REQUIREMENT: Without the pictures, set down every line of the data exactly.
---
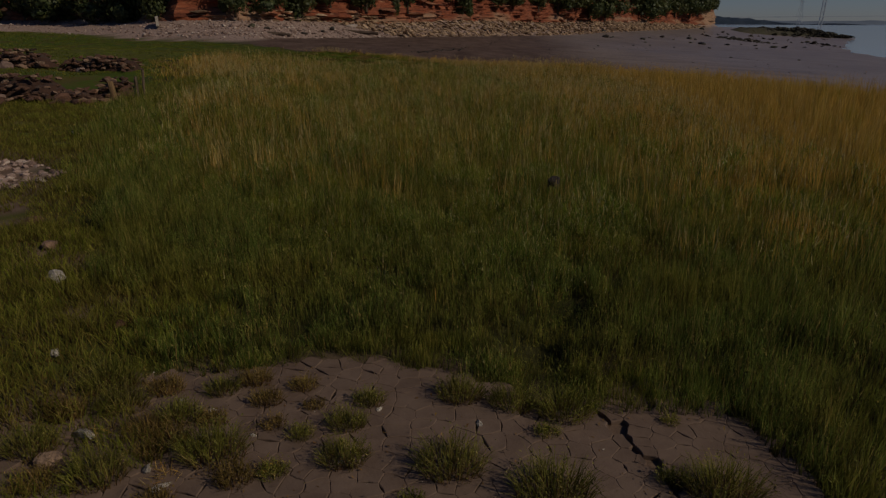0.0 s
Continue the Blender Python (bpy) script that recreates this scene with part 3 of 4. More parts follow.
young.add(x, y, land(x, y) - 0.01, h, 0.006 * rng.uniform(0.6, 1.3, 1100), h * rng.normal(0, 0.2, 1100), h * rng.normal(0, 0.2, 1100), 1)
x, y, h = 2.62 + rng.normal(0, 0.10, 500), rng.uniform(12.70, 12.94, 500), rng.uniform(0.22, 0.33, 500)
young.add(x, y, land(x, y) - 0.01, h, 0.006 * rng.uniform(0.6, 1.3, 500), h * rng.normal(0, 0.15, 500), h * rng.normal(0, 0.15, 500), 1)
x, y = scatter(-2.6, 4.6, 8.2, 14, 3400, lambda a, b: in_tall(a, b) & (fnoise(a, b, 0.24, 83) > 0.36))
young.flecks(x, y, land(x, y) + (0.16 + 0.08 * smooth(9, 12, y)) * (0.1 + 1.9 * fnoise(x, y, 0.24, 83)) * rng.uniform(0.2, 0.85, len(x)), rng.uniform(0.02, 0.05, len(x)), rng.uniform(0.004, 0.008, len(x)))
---
RIGHT ANSWER:
0.0 s
Continue the Blender Python (bpy) script that recreates this scene with part 3 of 4. More parts follow.
young.add(x, y, land(x, y) - 0.01, h, 0.006 * rng.uniform(0.6, 1.3, 1100), h * rng.normal(0, 0.2, 1100), h * rng.normal(0, 0.2, 1100), 1)
x, y, h = 2.62 + rng.normal(0, 0.10, 500), rng.uniform(12.70, 12.94, 500), rng.uniform(0.22, 0.33, 500)
young.add(x, y, land(x, y) - 0.01, h, 0.006 * rng.uniform(0.6, 1.3, 500), h * rng.normal(0, 0.15, 500), h * rng.normal(0, 0.15, 500), 1)
x, y = scatter(-2.6, 4.6, 8.2, 14, 3400, lambda a, b: in_tall(a, b) & (fnoise(a, b, 0.24, 83) > 0.36))
young.flecks(x, y, land(x, y) + (0.16 + 0.08 * smooth(9, 12, y)) * (0.1 + 1.9 * fnoise(x, y, 0.24, 83)) * rng.uniform(0.2, 0.85, len(x)), rng.uniform(0.02, 0.05, len(x)), rng.uniform(0.004, 0.008, len(x)))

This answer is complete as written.